Most significantly, the Standard is influencing the national agenda. Less than six years after it ran a piece by Kristol and Robert Kagan titled "Saddam Must Go," the United States invaded Iraq and overthrew its Ba'athist regime. Allies of the Project for the New American Century, the Kristol-led pressure group that also began looking for a fight with Saddam in the '90s, occupy senior positions in the current administration. With such friends in high places, maybe it's the Standard that's the Bush era's in-flight magazine of Air Force One.
Kristol and company look back at these accomplishments in a 10th-anniversary anthology, The Weekly Standard: A Reader, 1995-2005. Apparently, it hasn't been all fun and war games. Kristol writes in the foreword, "Early in the magazine's history, I remember mentioning to a friend that I seemed to have made more enemies in one year at The Weekly Standard than I had during my previous ten years in government and politics combined." When a friend picked up my copy of the book, other bookstore patrons tried to pick a fight with her over the Iraq War
That's the price that comes with influence. But at first, it did not look like the magazine was going to hold such sway with conservative thinkers and politicians. Throughout the 1990s, its writers counseled confrontation with China and intervention in the Balkans—to little avail among their fellow Republicans. Rank-and-file conservatives just weren't interested in a new ideological struggle to replace the Cold War. Kristol recalls that when the magazine backed Bill Clinton's intervention in Bosnia, "a not insignificant chunk of our original subscribers immediately canceled out on us."
Congressional Republicans listened to the rabble, drawing this rebuke from Weekly Standard opinion editor David Tell in 1995: "When the "conservative street" is wrong, it should be corrected—or ignored." He fretted that Republicans were "flunking" a "yea-or-nay question concerning America's continued engagement with the rest of the world" and chided them for posing "ultimately unanswerable questions about 'exit strategy.'" Aside from Tell's piece, the book largely glosses over intraconservative foreign policy debates.
Kristol's magazine was also out of step with some of conservatism's domestic policy predilections in the '90s. Back then, it was popular to conceive of the right as a "Leave Us Alone" coalition, uniting seemingly disparate elements against liberal-run big government. Grover Norquist memorably explained how this was supposed to work: "Conservative leaders can meet in a room, and the taxpayers can agree not to throw condoms at the children of Christians and orthodox Jews; the gun owners can agree not to raise everyone else's taxes; the Christians can agree not to steal anyone's guns; and they all can agree not to take anyone's property."

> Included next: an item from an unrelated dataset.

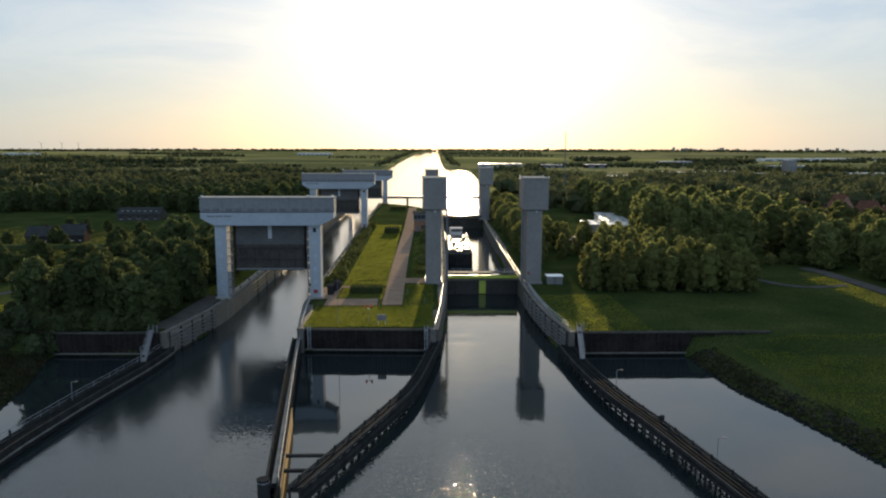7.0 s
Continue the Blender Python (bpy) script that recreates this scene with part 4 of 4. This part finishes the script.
quay_rail([(38.9, -31.5), (40.4, -12), (41.6, 12)], "thin galvanised railing along the island edge")
quay_rail([(63.6, 12), (63.5, -2), (64.2, -20), (65.6, -33)], "thin galvanised railing along the lock approach")
quay_rail([(12.0, -30.6), (10.4, -12), (9.8, -4)], "thin galvanised railing along the island edge")


def lead_fender(pts, label):
    """Long timbers bolted to the approach wall."""
    f = thing("fender_timbers", (0, 0, 0), label, "fender")
    line = resample(pts, 2.5)
    for z in (-0.2, 0.55, 1.3, 2.05, 2.8):
        part("timber", sweep(B(), [(x, y, z) for x, y, ux, uy in line], 0.3, 0.36), TIMBER_GREY, f)
    for x, y, ux, uy in line[::2]:
        part("upright", box(B(), x - 0.14, x + 0.14, y - 0.14, y + 0.14, -1.5, 3.5), TIMBER, f)
    return f


lead_fender([(-13.2, -33.5), (-10.9, -17.5), (-10.0, -10)], "weathered grey fender timbers on the approach wall")
lead_fender([(64.7, -34.5), (62.9, -19.5), (62.1, -2), (62.1, 10)], "weathered grey fender timbers on the approach wall")


def gangway(a, b, label):
    """Sloping steel gangway from the quay to a guide work."""
    g = thing("gangway", (0, 0, 0), label, "gangway")
    a, b = Vector(a), Vector(b)
    side = (b - a).cross(Vector((0, 0, 1))).normalized() * 0.42
    part("tread_deck", plank(B(), a, b, 0.84, 0.1), DARK_GREY, g)
    for s in (-1, 1):
        part("stringer", plank(B(), a + side * s, b + side * s, 0.08, 0.26), DARK_GREY, g)
        part("handrail", plank(B(), a + side * s + Vector((0, 0, 1.05)), b + side * s + Vector((0, 0, 1.05)), 0.07, 0.07), LAMP_GREY, g)
        for k in range(6):
            p = a.lerp(b, k / 5) + side * s
            part("post", rod(B(), p, p + Vector((0, 0, 1.05)), 0.035, 5), LAMP_GREY, g)
    part("gantry_post", box(B(), a.x + 0.9, a.x + 1.15, a.y - 0.12, a.y + 0.12, -2, a.z + 0.9), DARK_GREY, g)
    return g


gangway((-16.6, -33.6, 4.0), (-14.4, -44.5, 0.8), "pale steel gangway from quay down to the guide work")
gangway((67.4, -33.0, 4.0), (65.6, -45.5, 1.15), "pale steel gangway from quay down to the guide work")
for x, y in ((-13.6, -34.6), (38.4, -33.4), (12.2, -32.0), (65.4, -36.0)):
    p = thing("corner_post", (x, y, 0), "heavy grey concrete corner post in the water", "post", "corner posts")
    part("shaft", box(B(), -0.55, 0.55, -0.55, 0.55, -3, 3.9, 0.08), OLD_CONCRETE, p)

def ladder_up(x, y, z0, z1):
    """Steel ladder with hoops standing against a wall."""
    l = thing("ladder", (x, y, 0), "pale galvanised ladder on the head of the island", "ladder", "ladders on the island head")
    for sx in (-0.28, 0.28):
        part("stile", rod(B(), (sx, 0, z0), (sx, 0, z1), 0.05, 6), METAL_WHITE, l)
    for k in range(int((z1 - z0 - 0.4) / 0.35)):
        part("rung", rod(B(), (-0.28, 0, z0 + 0.3 + k * 0.35), (0.28, 0, z0 + 0.3 + k * 0.35), 0.03, 5), METAL_WHITE, l)
    part("bracket", box(B(), -0.3, 0.3, 0.0, 0.5, z1 - 1.2, z1 - 1.1), METAL_WHITE, l)
    part("landing", box(B(), -0.6, 0.6, -0.3, 0.5, z0 - 0.1, z0, 0.02), COPING, l, "small landing stage")
    return l


ladder_up(13.8, -32.2, -0.3, 4.6)
ladder_up(37.0, -33.3, -0.3, 4.6)

# cross beams and planking at the head of the middle guide works
for y, x0, x1 in ((-88.0, 18.2, 24.4), (-92.4, 18.8, 23.0)):
    cb = thing("cross_beam", (0, y, 1.35), "dark timber beam tying the two guide works", "beam", "tie beams")
    part("timber", box(B(), x0, x1, -0.18, 0.18, -0.35, 0.05), TIMBER, cb)
# these planks take the sunlit timber colour, whatever light reaches them
inner = thing("planking", (0, 0, 0), "timber planking on the guide work, coloured pale as if sunlit", "planking")
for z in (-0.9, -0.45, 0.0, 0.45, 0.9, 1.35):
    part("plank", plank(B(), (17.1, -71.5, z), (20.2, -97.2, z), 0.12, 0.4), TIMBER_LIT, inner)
ladder = thing("walkway", (0, 0, 0), "narrow grey walkway along the guide work", "walkway")
part("deck", plank(B(), (11.7, -33, 1.72), (19.4, -96.8, 1.72), 0.5, 0.08), TIMBER_GREY, ladder)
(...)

The Weekly Standard wanted a more ambitious conservatism than this libertarian-sounding formulation. As an alternative, senior editor David Brooks, now a New York Times columnist, proposed "national greatness." Citing Tocqueville, Brooks warned in a 1997 cover story that "nihilistic mediocrity" might ensue if "citizens are not inspired by some larger national goal." Writing in The Wall Street Journal the same year, Brooks and Kristol were even starker: "What's missing from today's American conservatism is America." Lincoln and Theodore Roosevelt were retroactively deputized as national greatness conservatives, and both trust busters and infrastructure builders were mentioned with approval.
It was never clear how a "limited but energetic" federal government was supposed to achieve national greatness. "It almost doesn't matter what great task government sets for itself," Brooks explained, "as long as it does some tangible thing with energy and effectiveness." The only specifics were an explicit call for a more "active foreign policy" and an implicit preference for a government bigger than most conservatives were then willing to accept.
The national greatness meme initially won few converts. But the resulting debate helped set The Weekly Standard apart from National Review and other competitors. It also foreshadowed a change in tone on the right: an intellectual shift away from skepticism about government and toward the more nationalistic conservatism now in full bloom. Yet the articles that sparked this discussion are strangely excluded from The Weekly Standard: A Reader.
The Standard has played the role of maverick conservative during competitive Republican presidential races. In the 1996 cycle, Kristol was Colin Powell's biggest booster on the right, even though the retired general dissented from most popular conservative views (with the arguable exception of the prudent foreign policy restraint The Weekly Standard so loudly rejected), and despite the fact that he was not actually a candidate. In 2000 Kristol and Brooks backed John McCain, in hopes that the Arizona senator would dynamite the existing GOP coalition and build a new one in its place. George W. Bush's supporters (including Barnes) were interested in hardy perennials such as tax cuts and abortion, but Brooks and Kristol wanted "creative destruction."